I'm student working on optimizing GCC for multi-core processor. I tried going through the source code, it is difficult to follow through it since I need to add some code to the back end. Can anyone suggest some good resource which explains the code flow through the different phases. Also suggest some development environment for debugging GCC mainly to step through the code. Is it possible on windows?
As a starting point see Links and Selected Readings on GCC site. Of particular interest to you, I think, are:
- GNU C Compiler Internals
- Compilation of Functional Programming Languages using GCC -- Tail Calls by Andreas Bauer
- Porting GCC for Dunces by Hans-Peter Nilsson
If you want to develop on Windows you probably need to start from MinGW (Minimalist GNU for Windows) Compiler Suite sources (it includes GNU GDB debugger), which is a port of GCC to Windows.
For a comfortable development environment I cannot help much because I don't develop in C++. But I suppose a good IDE for C/C++ is what you need: have a look at this comparison, there are plenty free/open source IDEs for Windows.
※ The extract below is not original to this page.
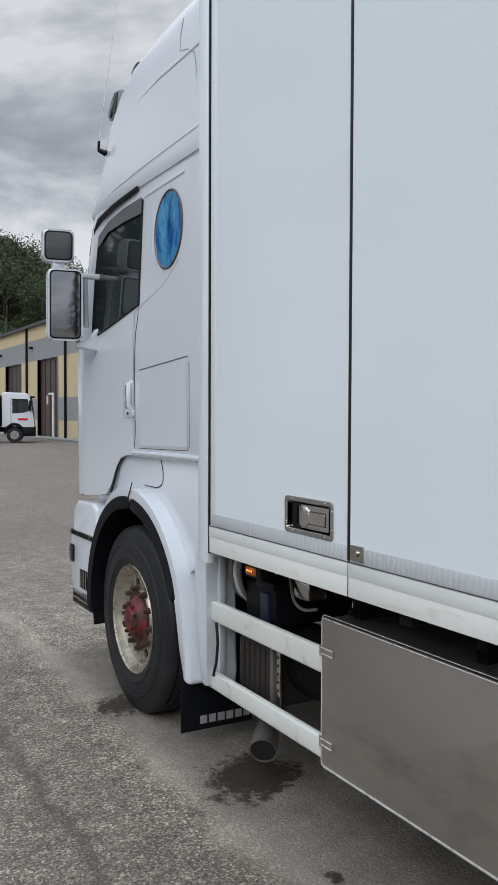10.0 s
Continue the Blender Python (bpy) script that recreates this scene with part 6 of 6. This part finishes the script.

Update: I think ICI can also be of interest to you:
The Interactive Compilation Interface (or 'ICI' for short) is a plugin system with a high-level compiler-independent and low-level compiler-dependent API to transform current compilers into collaborative open modular interactive toolsets. The ICI framework acts as a "middleware" interface between the compiler and the user-definable plugins. It opens up and reuses the production-quality compiler infrastructure to enable program analysis and instrumentation, fine-grain program optimizations, simple prototyping of new development and research ideas while avoiding building new compilation tools from scratch. For example, it is used in MILEPOST GCC to automate compiler and architecture design and program optimizations based on statistical analysis and machine learning. It should enable universal self-tuning compilers adaptable to heterogeneous, reconfigurable, multi-core architectures ranging from supercomputers to embedded systems.
.. as the rest of projects under the Collective TUNING umbrella.
Note: Writing "compilers are one of the most complex programs there are", as BlueRaja wrote in comments, is an overstatement: there are very simple compilers and very complex compilers. But in compiler theory (once you have studied it) there is nothing esoteric. GCC is a complex program to understand as whatever BIG, poorly documented program out there1. So rizwanhudda don't be discouraged: start studying the documentation available and then ask GCC developers (on GCC irc channel, as suggested by nvl or GCC developers mailing list) to explain what is poorly (or not at all) documented.
- In fact program comprehension is an active field of research.
I would suggest you to use the GCC irc channel, it is meant for discussion of development of GCC.